As a parent, I worry about almost everything. Wait! Correction. I do worry about everything. I worry about whether my child is sleeping enough, sleeping too much, eating enough, eating too much, drinking enough, drinking too much and choking, stimulated enough, not stimulated enough etc. Needless to say, I also worried about whether my baby would learn to walk.
Even though I don’t know any baby who doesn’t eventually learn to walk, I still fell prey to the Worry Monster. You see, my baby isn’t very ‘physical-oriented.’ She’s got good finger grip, her communication skills are off the charts (at least, my chart anyway!) and she’s got a 10 million dollar smile.
But she just doesn’t enjoy much physically-robust activities. While other mothers would be worrying about whether their child ran out on the road, scaled their cupboards or somersault off a table, my child never was interested in any of those ‘fun’ activities. She just has a very cautious personality. She would scream if she felt physically unsafe. And yes, she always stuck to my side. I had to use a lot of special strategies and encouragement to get her to crawl. In fact, I think that if she had been left alone, she would have completely not bothered crawling at all.

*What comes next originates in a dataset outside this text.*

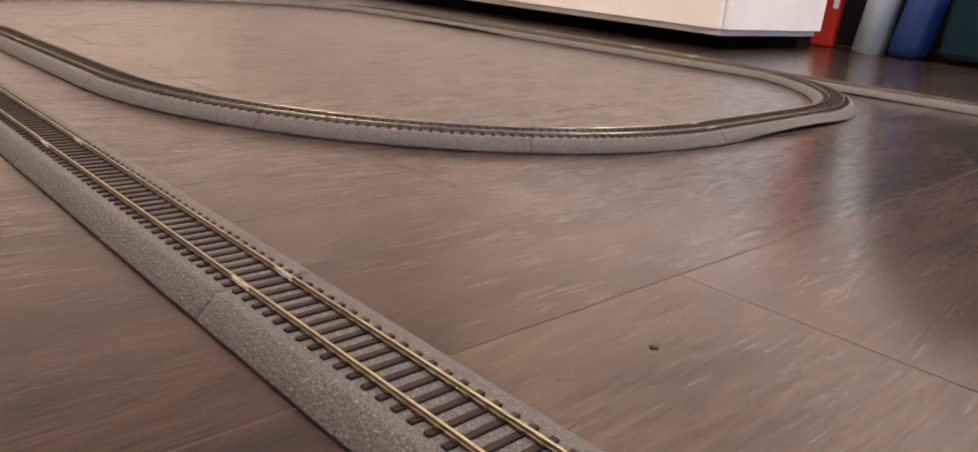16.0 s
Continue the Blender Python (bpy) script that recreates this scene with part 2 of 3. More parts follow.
def thing(name, at=None, label="", category="", group="", kind=""):
    ob = new(name)
    if at is not None:
        ob.matrix_world = at
    ob.empty_display_size = 0.02
    return tagged(ob, label, category, group, kind)


def box(x0, x1, y0, y1, z0, z1, bevel=0.0, seg=2, bm=None):
    b = bm or bmesh.new()
    r = bmesh.ops.create_cube(b, size=1)
    m = Matrix.LocRotScale(((x0 + x1) / 2, (y0 + y1) / 2, (z0 + z1) / 2), None, (x1 - x0, y1 - y0, z1 - z0))
    bmesh.ops.transform(b, matrix=m, verts=r["verts"])
    if bevel:
        es = {e for v in r["verts"] for e in v.link_edges}
        bmesh.ops.bevel(b, geom=list(es), offset=bevel, segments=seg, affect="EDGES", clamp_overlap=True)
    return b


def tube(p0, p1, r0, r1=None, seg=12, bm=None, caps=True):
    b = bm or bmesh.new()
    p0, p1 = Vector(p0), Vector(p1)
    d = p1 - p0
    r = bmesh.ops.create_cone(b, cap_ends=caps, segments=seg, radius1=r0, radius2=r0 if r1 is None else r1, depth=d.length)
    q = Vector((0, 0, 1)).rotation_difference(d.normalized()).to_matrix().to_4x4()
    bmesh.ops.transform(b, matrix=Matrix.Translation((p0 + p1) / 2) @ q, verts=r["verts"])
    return b


def loft(profiles, closed=True, caps=True):
    """A skin over rows of points, each row one outline."""
    b = bmesh.new()
    rings = [[b.verts.new(p) for p in row] for row in profiles]
    n = len(rings[0])
    for a, c in zip(rings, rings[1:]):
        for i in range(n if closed else n - 1):
            j = (i + 1) % n
            b.faces.new((a[i], a[j], c[j], c[i]))
    if caps and closed:
        b.faces.new(list(reversed(rings[0])))
        b.faces.new(rings[-1])
    bmesh.ops.recalc_face_normals(b, faces=b.faces)
    return b


# ---------------------------------------------------------------- the track

GAUGE, PITCH, TOP = 0.0087, 0.1157 / 16, 0.0126   # rail centre off the axis, sleeper step, rail top
BED = 0.0098                                      # top of the foam


def line_at(x, y, heading, turn, s):
    """The place and heading s metres along a piece that bends by turn radians a metre."""
    if abs(turn) < 1e-6:
        return x + s * math.cos(heading), y + s * math.sin(heading), heading
    h = heading + turn * s
    return x + (math.sin(h) - math.sin(heading)) / turn, y - (math.cos(h) - math.cos(heading)) / turn, h


def sweep(x, y, heading, turn, s0, s1, outline, steps, wobble=0.0, lift=None):
    rows = []
    for i in range(steps + 1):
        s = s0 + (s1 - s0) * i / steps
        px, py, h = line_at(x, y, heading, turn, s)
        nx, ny = -math.sin(h), math.cos(h)
        row = []
        for u, z in outline:
            w = wobble * (noise.noise((px * 40 + u * 90, py * 40, z * 300)) + 0.7 * noise.noise((px * 210, py * 210 + u * 60, z * 700))) if wobble else 0
            up = lift(px + nx * u, py + ny * u, u, z) if lift else 0
            row.append((px + nx * (u + w), py + ny * (u + w), max(0.0002, z + w * 0.4 + up)))
        rows.append(row)
    return loft(rows)


RAIL = [(-0.00046, 0), (0.00046, 0), (0.00046, 0.0003), (0.00028, 0.0006), (0.00028, 0.0014), (0.00048, 0.0016), (0.00048, 0.0020),
        (0.00036, 0.0021), (-0.00036, 0.0021), (-0.00048, 0.0020), (-0.00048, 0.0016), (-0.00028, 0.0014), (-0.00028, 0.0006), (-0.00046, 0.0003)]


def foam_outline(right, left):
    """The bed's cross-section; right and left: how far its foot reaches from the axis."""
    one = [(-right - 0.0002, 0.0003), (-right, 0.0012), (-right * 0.6 - 0.0068, 0.0054), (-right * 0.22 - 0.0132, 0.0091), (-right * 0.14 - 0.0137, BED), (-0.009, BED + 0.0001)]
    two = [(left + 0.0002, 0.0003), (left, 0.0012), (left * 0.6 + 0.0068, 0.0054), (left * 0.22 + 0.0132, 0.0091), (left * 0.14 + 0.0137, BED), (0.009, BED + 0.0001)]
    return one + two[::-1]



sleeper_bm = bmesh.new()
box(-0.0013, 0.0013, -0.0137, 0.0137, BED - 0.0012, TOP - 0.0021 + 0.0003, 0.0002, 1, sleeper_bm)
for s in (-1, 1):
    for o in (-0.0017, 0.0017):
        box(-0.0009, 0.0009, s * GAUGE + o - 0.0005, s * GAUGE + o + 0.0005, TOP - 0.0021, TOP - 0.0012, 0.0, 1, sleeper_bm)
for s in (-1, 1):
    box(0.0015, PITCH - 0.0015, s * GAUGE - 0.0009, s * GAUGE + 0.0009, BED - 0.001, BED + 0.0004, 0.0, 1, sleeper_bm)
SLEEPER_MESH = bpy.data.meshes.new("sleeper")
sleeper_bm.to_mesh(SLEEPER_MESH)
sleeper_bm.free()
SLEEPER_MESH.materials.append(SLEEPER)


SLACK = ((0.01, -0.026, 0.12, 0.0013), (-0.53, 0.655, 0.13, 0.0036), (-1.42, 1.045, 0.15, 0.0046), (-0.60, 0.98, 0.09, 0.0012), (0.37, 0.84, 0.04, 0.0018))


def bed_lift(px, py, u, z):
    """Here and there the foot of the bed stands a little off the floor."""
    if abs(u) < 0.02 or z > 0.002:
        return 0
    return max(h * max(0, 1 - ((px - x) ** 2 + (py - y) ** 2) / r ** 2) for x, y, r, h in SLACK)


def track(x, y, heading, turn, length, metal, label, feet=(0.0275, 0.0275), joiner=True, gap=0.0):
    """One section of track with its own foam bed; gives the place and heading of its end."""
    n = max(4, round(length / PITCH))
    steps = 2 if abs(turn) < 1e-6 else max(6, int(length / 0.012))
    t = thing("track_section", label=label, category="model track", group="model railway track")
    part("foam_bed", sweep(x, y, heading, turn, 0.00005 + gap, length - 0.0001, foam_outline(*feet), max(steps, int(length / 0.0035)), 0.0004, bed_lift), FOAM, t, smooth=True)
    for side in (-1, 1):
        rail = [(side * GAUGE + u, TOP - 0.0021 + z) for u, z in RAIL]
        r = part("rail", sweep(x, y, heading, turn, 0.0002, length - 0.0002, rail, steps), metal, t)
        if joiner:
            plate = [(side * GAUGE + u * 1.7, TOP - 0.0021 + 0.0001 + z * 0.8) for u, z in RAIL]
            part("rail_joiner", sweep(x, y, heading, turn, -0.0062, 0.0062, plate, 2 if abs(turn) < 1e-6 else 4), PLATE if metal is BRASS else metal, r)
    for i in range(n):
        px, py, h = line_at(x, y, heading, turn, (i + 0.5) * length / n)
        ob = new("sleeper", SLEEPER_MESH)
        ob.parent = t
        ob.matrix_world = Matrix.Translation((px, py, 0)) @ Matrix.Rotation(h, 4, "Z") @ Matrix.Diagonal((1, 1.1 if turn else 1, 1, 1))
    return line_at(x, y, heading, turn, length)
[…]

So you can imagine, that I was worried about when she would actually start walking.
As she neared one year’s old, day after day, I looked for signs to see if she was ready to walk. I waited. And waited.
Finally, I decided to take matters into my own hands.
How I Got My Baby To Walk
- Use a Push Walker
I got a push walker and got her to stand up while holding onto it. She didn’t take any steps but it was a good first move. We practiced this for a week or so. Not all push walkers are created the same and you have to make sure that you purchase a suitable one. Take into consideration your child’s height for example.
- Choose a Suitable Surface
You don’t always have a choice of what kind of surface your baby gets to practice his or her first steps on. But in general, the more slippery the surface, the more falls you can except to happen. Also, the harder the surface, the more painful the falls. If you are blessed with marble floors, buy a carpet to let your baby practice on it. For us, we started off with carpets and then finally, she graduated to hardwood floors.
- Simulate Walking
Although your baby will undoubtedly have watched the way you walk, he or she may still not be able to fully process how to move his or her own feet. You can try to simulate how walking feels like by getting baby to walk forward while you hold each of baby’s hands in your own so that you can provide support. It will not be the best thing for your back but a limited amount of practice everyday will do wonders for your baby.
- Incorporate Other Walking Supports
One of my biggest secrets in getting baby to walk successfully was to use a stroller. Our stroller has a basket at the bottom which happened to be at baby’s hand level when standing up. The stroller was heavy enough that it provided resistance for baby to practice walking forward while holding onto the stroller basket (with me guiding it along too of course). It probably shortened her learning time considerably as she got to practice every time we went out for a walk.
Toys that encourage walking also are another useful and effective option.
- Expose Baby to Other Baby Walkers
Finally, if baby still seems too content to bother learning to walk, try exposing baby to other baby walkers. Peer pressure can be used in a positive way as well as a negative way! I brought baby to the public libraries during Story Time and she got to meet other babies who were already walking. Soon, she realized that she could do it too and she joined the rank of the walking babies! Yahoo!
And if you have done all these things and baby is still not walking by 18 months, contact your doctor for further advice. There may not be a problem but it never hurts to check.